**Instruction**
Begin with the line that contains "return 1 + round(t * FPS)" and end with the line that contains "for curve in": copy that span of lines exactly, and nothing outside it.

**Given data**
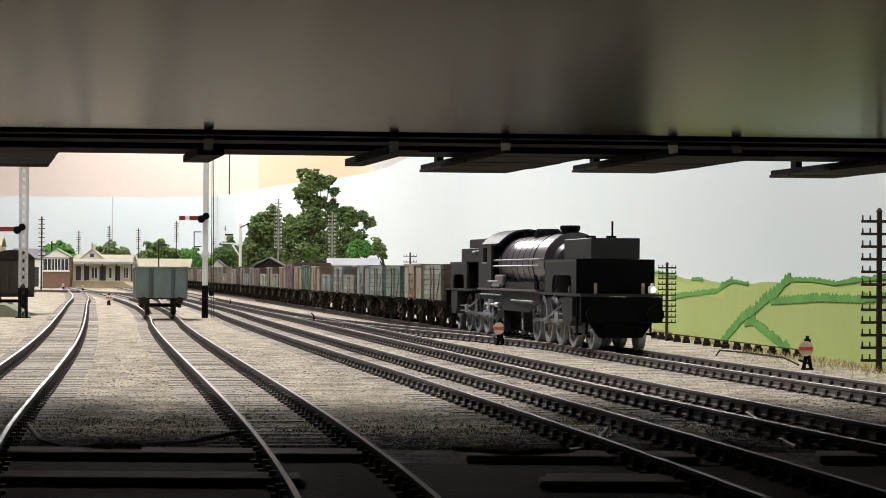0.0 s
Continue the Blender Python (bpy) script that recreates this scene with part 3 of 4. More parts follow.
part("bunker_hook", cyl(B(), (-96, -6, 44.4), (-94, -6, 46.2), 0.35, seg=6), M_STEEL, loco)
part("chimney", cyl(cyl(cyl(B(), (50, 0, 43), (50, 0, 45.6), 4.3, 3.5, seg=24), (50, 0, 45.5), (50, 0, 46.9), 3.9, 4.2, seg=24), (50, 0, 46.9), (50, 0, 47.6), 4.2, 3.9, seg=24), M_BLACK, loco)
part("dome", cyl(cyl(B(), (5, 0, 43), (5, 0, 46.0), 5.8, 5.4, seg=24), (5, 0, 46.0), (5, 0, 47.0), 5.4, 4.7, seg=24), M_BLACK, loco)
for x in (-4, 14):
    part("sandbox", cyl(B(), (x, 0, 43), (x, 0, 45.9), 3.2, 2.6, seg=16), M_BLACK, loco)
for y in (-2, 2):
    part("safety_valve", cyl(B(), (-33, y, 43.5), (-33, y, 47.2), 1.2, seg=10), M_BLACK, loco)
arc = [(-15.2, 41.2)] + [(15.8 * math.sin(a) , 33.2 + 14.6 * math.cos(a) if abs(a) < 0.95 else 41.4) for a in np.linspace(-1.0, 1.0, 15)] + [(15.2, 41.2)]
inner = [(y * 0.95, z - 0.9) for y, z in arc[::-1]]
part("cab_roof", prism(B(), arc + inner, "x", -84, -40), M_GREYBLACK, loco, "curved black cab roof")
for sy in (-1, 1):
    y = sy * 14.9
    part("cab_side", boxes((-80, -68, y - 0.4, y + 0.4, 20.6, 41.2), (-58, -47, y - 0.4, y + 0.4, 20.6, 41.2), (-68, -58, y - 0.4, y + 0.4, 20.6, 33), (-68, -58, y - 0.4, y + 0.4, 39.5, 41.2)), M_GREYBLACK, loco)
    part("window_post", boxes((-63.5, -62.5, y - 0.3, y + 0.3, 33, 39.5)), M_BLACK, loco)
    part("window_ledge", boxes((-69, -57, y - 0.9, y + 0.9, 32.4, 33)), M_STEEL, loco)
    part("cradle_plate", prism(B(), [(-80, 20.5), (60, 20.5), (60, 17), (34, 12), (-20, 12), (-50, 16.5), (-80, 16.5)], "y", sy * 13.2, sy * 14.2), M_GREYBLACK, loco)
    part("running_board", boxes((-80, 60, sy * 15 - 1.0, sy * 15 + 1.0, 20.6, 21.4)), M_EDGE, loco)
    part("handrail", cyl(cyl(B(), (-46, sy * 14.2, 33.8), (58, sy * 14.2, 33.8), 0.26, seg=6), (-46, sy * 14.6, 31.2), (58, sy * 14.6, 31.2), 0.3, seg=6), M_STEEL, loco, "bright steel handrails along the boiler")
    part("pipe", cyl(cyl(B(), (-75, sy * 15.3, 18.6), (-22, sy * 15.3, 18.6), 0.36, seg=8), (2, sy * 15.2, 16.6), (50, sy * 15.2, 16.6), 0.36, seg=8), M_STEEL, loco)
    part("injector", cyl(cyl(B(), (-62, sy * 15.2, 14.2), (-25, sy * 15.2, 14.2), 0.45, seg=8), (-34, sy * 15.2, 14.2), (-26, sy * 15.2, 14.2), 1.1, seg=10), M_STEEL, loco)
    part("pump", cyl(cyl(B(), (-52, sy * 15.6, 24.4), (-28, sy * 15.6, 24.4), 0.45, seg=8), (-45, sy * 14.6, 22.8), (-26, sy * 14.6, 22.8), 1.0, seg=10), M_STEEL, loco)
    part("reverser_box", boxes((-44, -24, sy * 13.3 - 1.0, sy * 13.3 + 1.0, 22.4, 27.4), bevel=0.5), M_EDGE, loco, "worn grey box beside the firebox")
    for q in range(-40, 60, 14):
        part("rail_knob", cyl(B(), (q, sy * 12.2, 33.8), (q, sy * 14.4, 33.8), 0.4, seg=6), M_STEEL, loco)
    part("side_sheet", boxes((-46.1, 62, sy * 12.6 - 0.4, sy * 12.6 + 0.4, 21.42, 24.4)), M_GREYBLACK, loco)
    part("snifting_valve", cyl(B(), (46, sy * 12, 26), (49, sy * 13.4, 26), 1.2, seg=10), M_STEEL, loco)
    part("ash_box", boxes((-43, -25, sy * 11 - 2.4, sy * 11 + 2.4, 2.4, 12.1), bevel=0.3), M_GREYBLACK, loco)
    part("drain_pipe", cyl(B(), (12, sy * 12, 11.9), (15, sy * 12.5, 4.2), 0.6, seg=8), M_STEEL, loco)
    part("lever_arm", cyl(B(), (48, sy * 13.8, 27), (52, sy * 14, 21.3), 0.9, seg=8), M_BLACK, loco)
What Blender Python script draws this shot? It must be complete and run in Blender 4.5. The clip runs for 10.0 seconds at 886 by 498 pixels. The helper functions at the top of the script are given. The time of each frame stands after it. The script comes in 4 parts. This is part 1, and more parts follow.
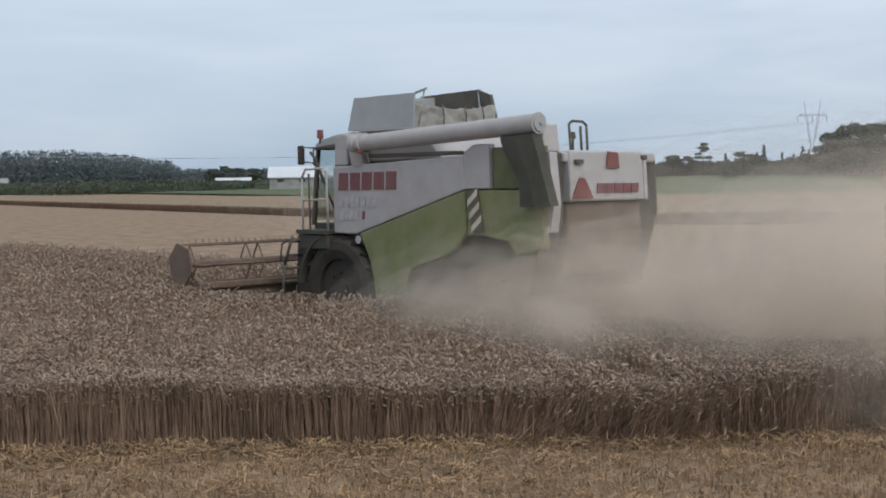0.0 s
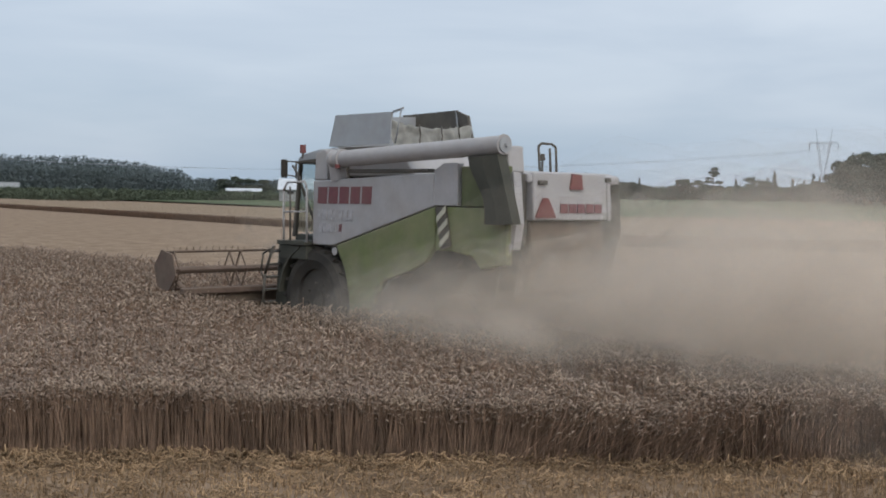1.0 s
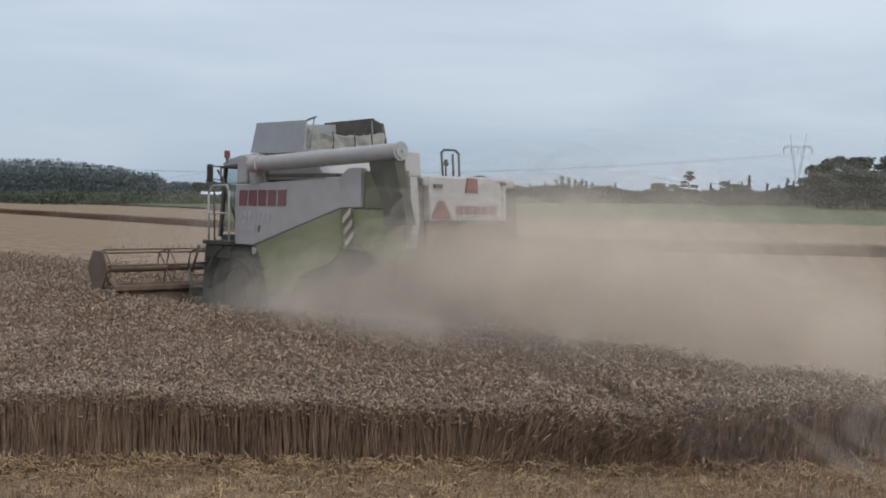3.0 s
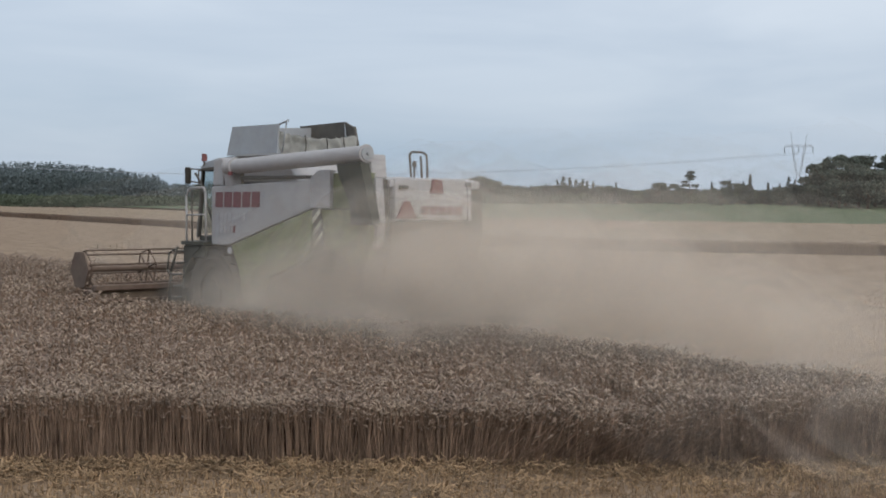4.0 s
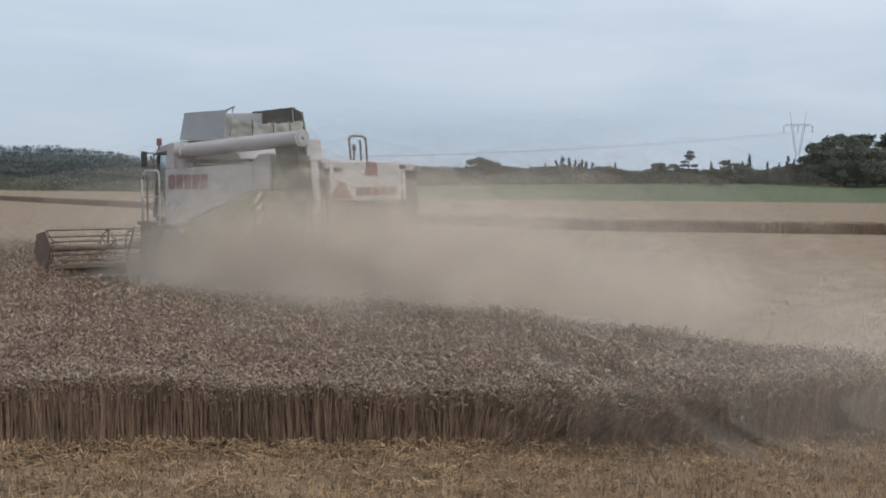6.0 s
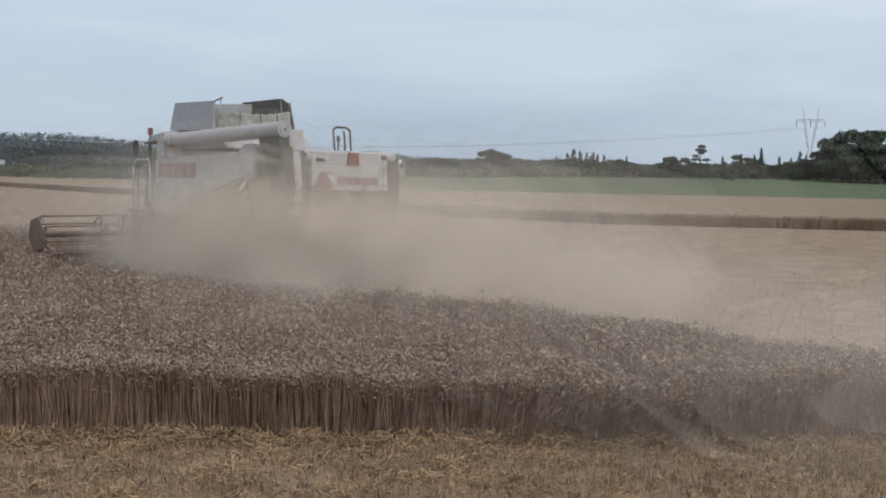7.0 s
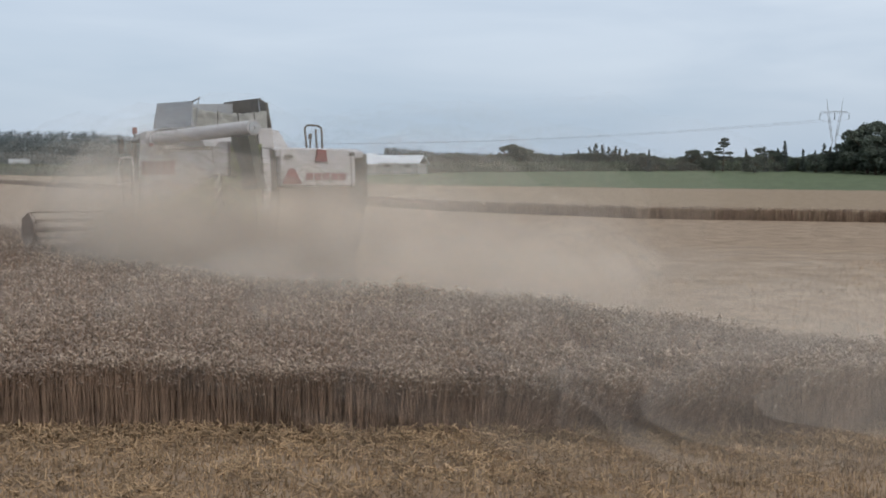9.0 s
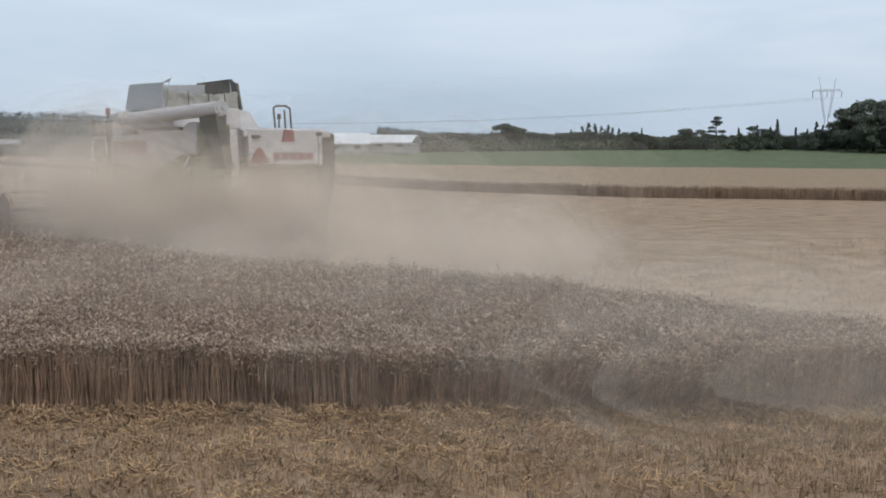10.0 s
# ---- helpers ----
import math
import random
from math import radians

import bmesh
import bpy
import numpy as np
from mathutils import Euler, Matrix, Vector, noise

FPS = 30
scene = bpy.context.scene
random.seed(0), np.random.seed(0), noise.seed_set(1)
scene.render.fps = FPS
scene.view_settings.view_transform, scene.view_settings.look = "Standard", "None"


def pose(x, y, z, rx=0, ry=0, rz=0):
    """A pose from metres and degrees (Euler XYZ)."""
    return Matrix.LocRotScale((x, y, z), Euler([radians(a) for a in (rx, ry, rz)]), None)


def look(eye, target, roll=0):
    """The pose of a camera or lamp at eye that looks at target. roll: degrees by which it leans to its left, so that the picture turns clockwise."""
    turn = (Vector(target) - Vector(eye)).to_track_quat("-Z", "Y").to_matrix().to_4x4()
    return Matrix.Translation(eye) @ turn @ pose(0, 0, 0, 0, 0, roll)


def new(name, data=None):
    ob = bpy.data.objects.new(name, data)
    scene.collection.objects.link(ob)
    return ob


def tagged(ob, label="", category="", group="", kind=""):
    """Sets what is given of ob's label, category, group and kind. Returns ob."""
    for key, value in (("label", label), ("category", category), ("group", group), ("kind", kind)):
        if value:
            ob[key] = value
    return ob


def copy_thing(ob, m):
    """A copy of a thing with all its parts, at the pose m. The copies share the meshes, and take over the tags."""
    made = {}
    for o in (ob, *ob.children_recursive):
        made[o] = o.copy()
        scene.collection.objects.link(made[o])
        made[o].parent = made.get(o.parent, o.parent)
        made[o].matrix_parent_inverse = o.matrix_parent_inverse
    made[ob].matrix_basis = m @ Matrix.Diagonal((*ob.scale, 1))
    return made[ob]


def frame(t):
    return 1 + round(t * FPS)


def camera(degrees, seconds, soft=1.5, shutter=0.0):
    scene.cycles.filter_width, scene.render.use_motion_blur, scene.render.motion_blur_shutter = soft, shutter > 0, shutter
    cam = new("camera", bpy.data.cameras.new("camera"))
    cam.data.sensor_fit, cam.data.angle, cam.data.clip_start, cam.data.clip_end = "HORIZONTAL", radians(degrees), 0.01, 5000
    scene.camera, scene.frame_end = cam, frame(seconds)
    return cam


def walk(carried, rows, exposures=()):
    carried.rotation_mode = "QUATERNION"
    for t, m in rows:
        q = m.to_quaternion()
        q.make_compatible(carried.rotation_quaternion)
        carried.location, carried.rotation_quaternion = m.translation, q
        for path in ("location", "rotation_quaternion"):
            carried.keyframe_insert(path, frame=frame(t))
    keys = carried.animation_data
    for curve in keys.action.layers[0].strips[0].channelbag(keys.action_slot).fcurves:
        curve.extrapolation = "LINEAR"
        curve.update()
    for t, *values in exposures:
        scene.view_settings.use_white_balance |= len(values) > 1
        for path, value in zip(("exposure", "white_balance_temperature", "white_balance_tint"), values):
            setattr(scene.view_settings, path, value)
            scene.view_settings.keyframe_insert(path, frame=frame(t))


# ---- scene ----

# ---------------------------------------------------------------- camera
cam = camera(40.0, 10.0, soft=1.9)
EYE = (0.0, 0.0, 3.024)
TURNS = [  # seconds, tilt from straight down, lean, heading
    (0.0, 86.815, 0.79, -0.457), (0.5, 87.586, -0.489, -0.341), (1.0, 87.6, -0.921, -0.006), (1.5, 87.224, -0.501, 0.085),
    (2.0, 87.43, -0.069, -0.255), (2.5, 87.682, -0.992, -1.086), (4.0, 87.829, -0.621, -1.071), (4.5, 87.63, -0.338, -0.929),
    (5.0, 87.147, -0.761, -1.892), (5.5, 87.035, -0.127, -1.254), (7.0, 86.552, -0.918, -0.601), (7.5, 86.252, -0.804, -0.272),
    (8.0, 85.997, -0.806, -0.5), (8.5, 86.374, -0.747, -0.289), (9.0, 86.325, -0.437, 0.432), (9.5, 85.42, -0.007, 0.488),
    (10.0, 85.366, -0.268, 0.087)]
walk(cam, [(t, pose(*EYE, a, b, c)) for t, a, b, c in TURNS],
     exposures=[(0.0, 0.10), (1.0, 0.02), (2.5, 0.0), (7.5, 0.05), (9.0, 0.08), (10.0, 0.18)])

# ---------------------------------------------------------------- light
SUN_AZ, SUN_EL = 150.0, 42.0     # compass turn from +y to the right, height


def build_world():
    w = bpy.data.worlds.new("overcast_sky")
    scene.world = w
    w.use_nodes = True
    nt = w.node_tree
    nt.nodes.clear()
    out = nt.nodes.new("ShaderNodeOutputWorld")
    bg = nt.nodes.new("ShaderNodeBackground")
    sky = nt.nodes.new("ShaderNodeTexSky")
    sky.sky_type = "NISHITA"
    sky.sun_disc = False
    sky.sun_elevation, sky.sun_rotation = radians(SUN_EL), radians(SUN_AZ)
    sky.dust_density = 2.0
    dim = nt.nodes.new("ShaderNodeMix")
    dim.data_type, dim.blend_type = "RGBA", "MULTIPLY"
    dim.inputs[0].default_value = 1.0
    dim.inputs[7].default_value = (0.10, 0.10, 0.10, 1)
    nt.links.new(sky.outputs[0], dim.inputs[6])
    co = nt.nodes.new("ShaderNodeTexCoord")
    mp = nt.nodes.new("ShaderNodeMapping")
    mp.inputs["Scale"].default_value = (1.6, 1.6, 9.0)
    nt.links.new(co.outputs["Generated"], mp.inputs["Vector"])
    no = nt.nodes.new("ShaderNodeTexNoise")
    no.inputs["Scale"].default_value = 1.7
    no.inputs["Detail"].default_value = 5.0
    no.inputs["Roughness"].default_value = 0.5
    no.inputs["Distortion"].default_value = 0.4
    nt.links.new(mp.outputs[0], no.inputs["Vector"])
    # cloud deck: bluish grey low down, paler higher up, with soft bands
    sep = nt.nodes.new("ShaderNodeSeparateXYZ")
    nt.links.new(co.outputs["Generated"], sep.inputs[0])
    up = nt.nodes.new("ShaderNodeMapRange")
    up.inputs["From Min"].default_value, up.inputs["From Max"].default_value = 0.0, 0.22
    nt.links.new(sep.outputs["Z"], up.inputs["Value"])
    add = nt.nodes.new("ShaderNodeMath")
    add.operation = "MULTIPLY_ADD"
    nt.links.new(no.outputs["Fac"], add.inputs[0])
    add.inputs[1].default_value = 1.3
    add.inputs[2].default_value = -0.62
    tot = nt.nodes.new("ShaderNodeMath")
    tot.operation = "ADD"
    tot.use_clamp = True
    nt.links.new(add.outputs[0], tot.inputs[0])
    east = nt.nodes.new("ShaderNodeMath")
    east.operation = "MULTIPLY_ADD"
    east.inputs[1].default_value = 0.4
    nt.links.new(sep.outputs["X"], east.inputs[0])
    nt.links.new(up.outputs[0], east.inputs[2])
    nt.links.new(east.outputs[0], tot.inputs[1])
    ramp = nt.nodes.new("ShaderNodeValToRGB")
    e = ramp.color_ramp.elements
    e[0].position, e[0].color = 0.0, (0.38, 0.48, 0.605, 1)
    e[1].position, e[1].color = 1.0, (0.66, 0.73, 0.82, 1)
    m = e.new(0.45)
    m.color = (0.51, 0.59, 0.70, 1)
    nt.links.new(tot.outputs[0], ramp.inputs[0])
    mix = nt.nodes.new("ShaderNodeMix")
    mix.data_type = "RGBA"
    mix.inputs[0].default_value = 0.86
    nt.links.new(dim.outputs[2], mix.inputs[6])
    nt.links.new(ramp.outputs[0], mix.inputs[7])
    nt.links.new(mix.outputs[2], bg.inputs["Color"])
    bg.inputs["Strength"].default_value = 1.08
    nt.links.new(bg.outputs[0], out.inputs[0])
    sun = bpy.data.lights.new("sun", "SUN")
    sun.energy, sun.angle, sun.color = 1.3, radians(25), (1.0, 0.95, 0.88)
    ob = new("sun", sun)
    a, el = radians(SUN_AZ), radians(SUN_EL)
    d = Vector((math.sin(a) * math.cos(el), math.cos(a) * math.cos(el), math.sin(el)))
    ob.matrix_world = look(d * 50, (0, 0, 0))


build_world()

# ---------------------------------------------------------------- materials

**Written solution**
    return 1 + round(t * FPS)


def camera(degrees, seconds, soft=1.5, shutter=0.0):
    scene.cycles.filter_width, scene.render.use_motion_blur, scene.render.motion_blur_shutter = soft, shutter > 0, shutter
    cam = new("camera", bpy.data.cameras.new("camera"))
    cam.data.sensor_fit, cam.data.angle, cam.data.clip_start, cam.data.clip_end = "HORIZONTAL", radians(degrees), 0.01, 5000
    scene.camera, scene.frame_end = cam, frame(seconds)
    return cam


def walk(carried, rows, exposures=()):
    carried.rotation_mode = "QUATERNION"
    for t, m in rows:
        q = m.to_quaternion()
        q.make_compatible(carried.rotation_quaternion)
        carried.location, carried.rotation_quaternion = m.translation, q
        for path in ("location", "rotation_quaternion"):
            carried.keyframe_insert(path, frame=frame(t))
    keys = carried.animation_data
    for curve in keys.action.layers[0].strips[0].channelbag(keys.action_slot).fcurves:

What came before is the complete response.